_Source material:_
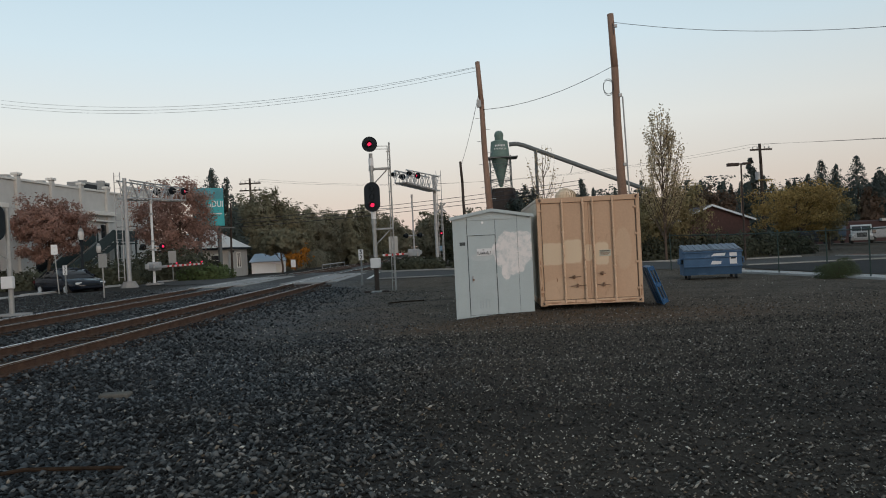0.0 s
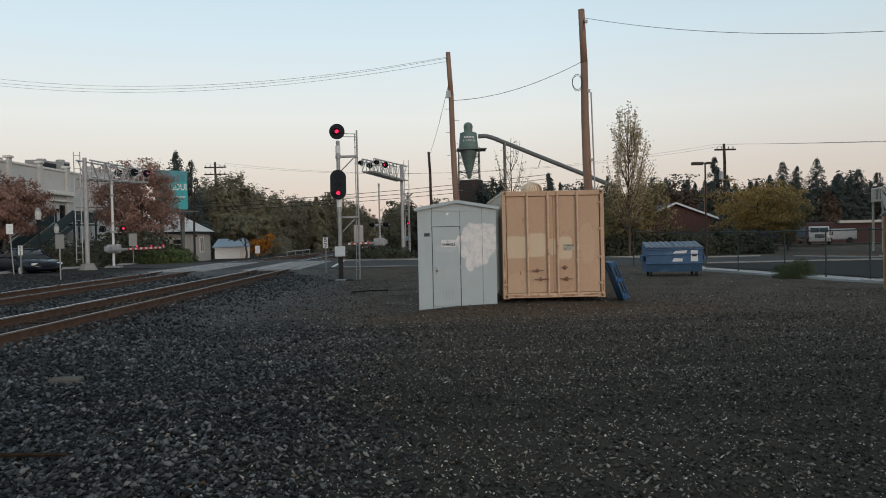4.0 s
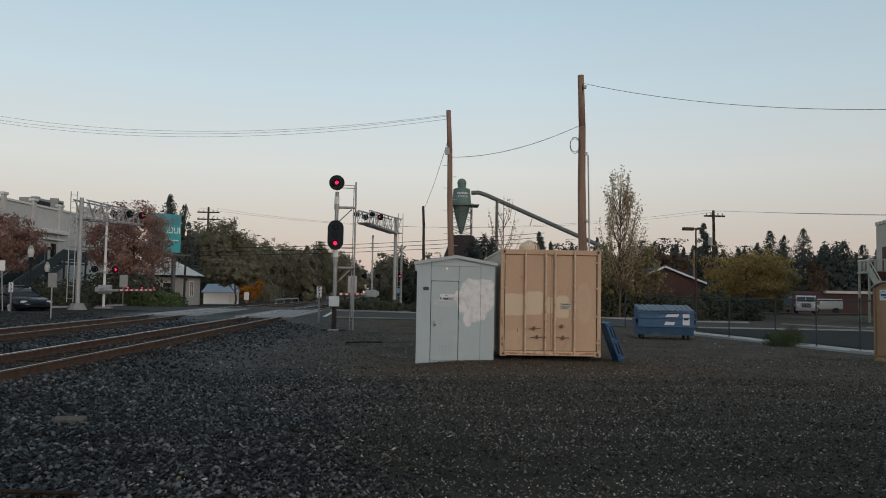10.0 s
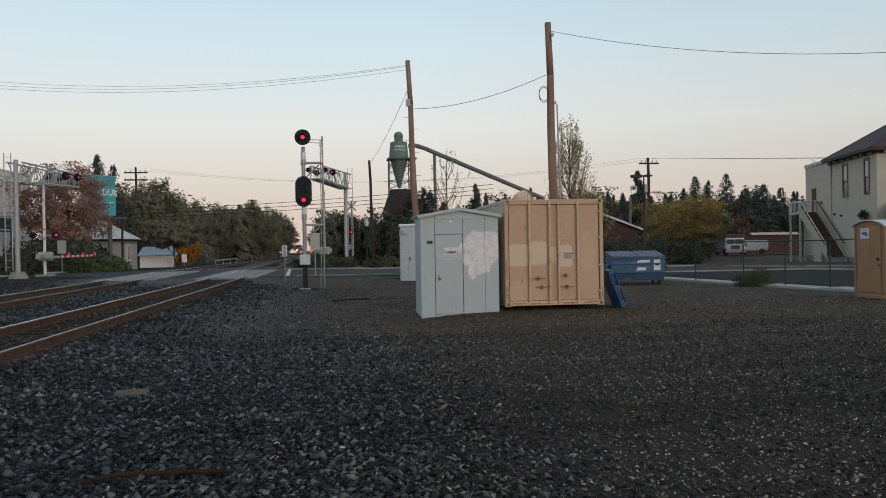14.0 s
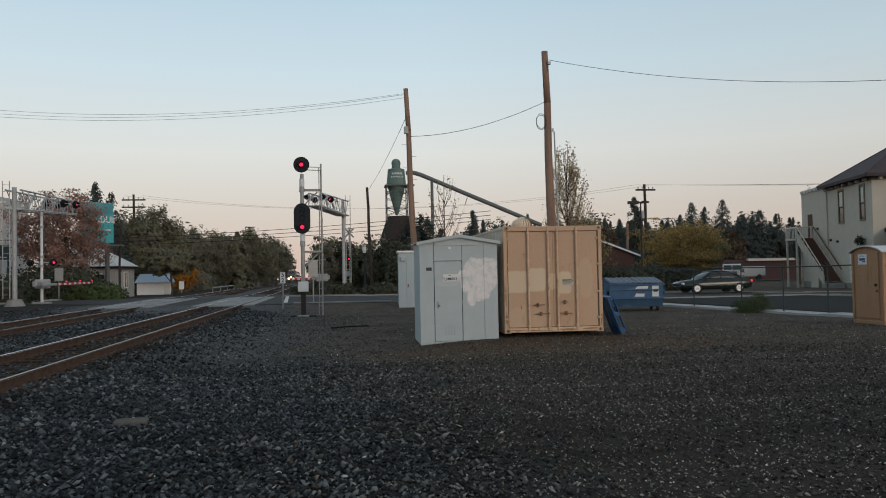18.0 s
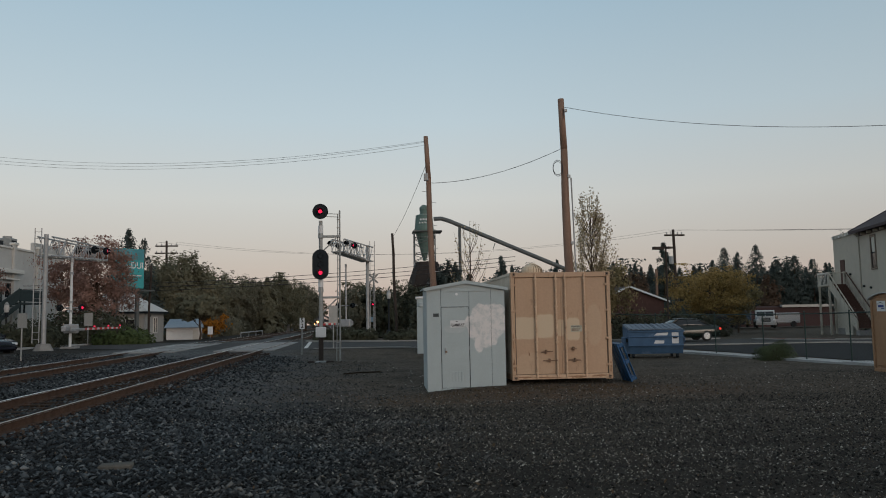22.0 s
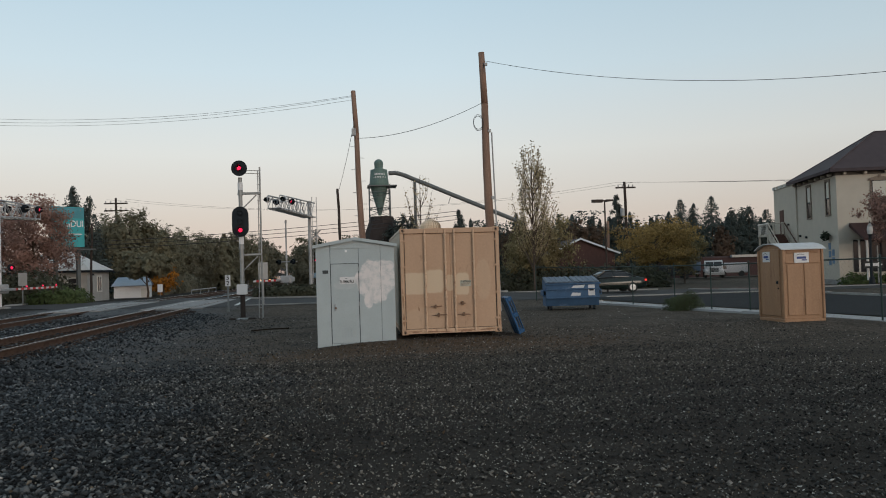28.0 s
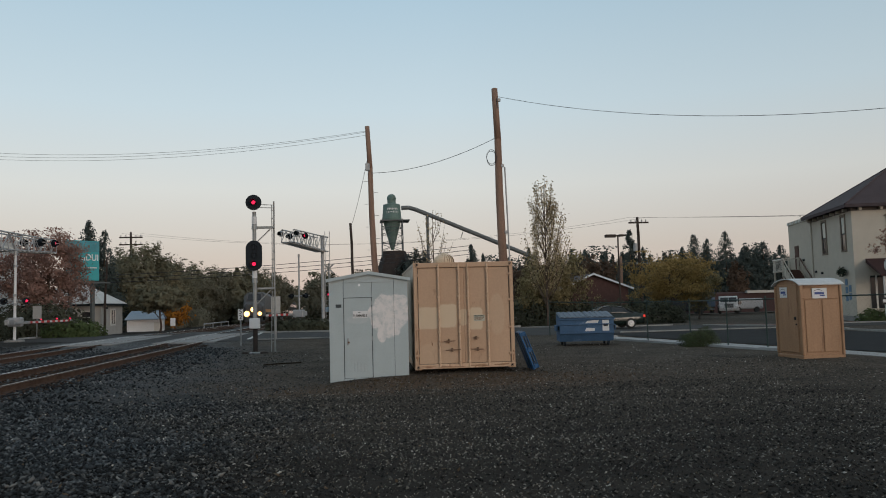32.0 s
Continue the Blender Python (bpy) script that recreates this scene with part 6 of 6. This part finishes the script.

_Task statement:_ Your task is an exact transcription of all the data, minus the pictures.

_Result for this exercise:_
0.0 s
4.0 s
10.0 s
14.0 s
18.0 s
22.0 s
28.0 s
32.0 s
Continue the Blender Python (bpy) script that recreates this scene with part 6 of 6. This part finishes the script.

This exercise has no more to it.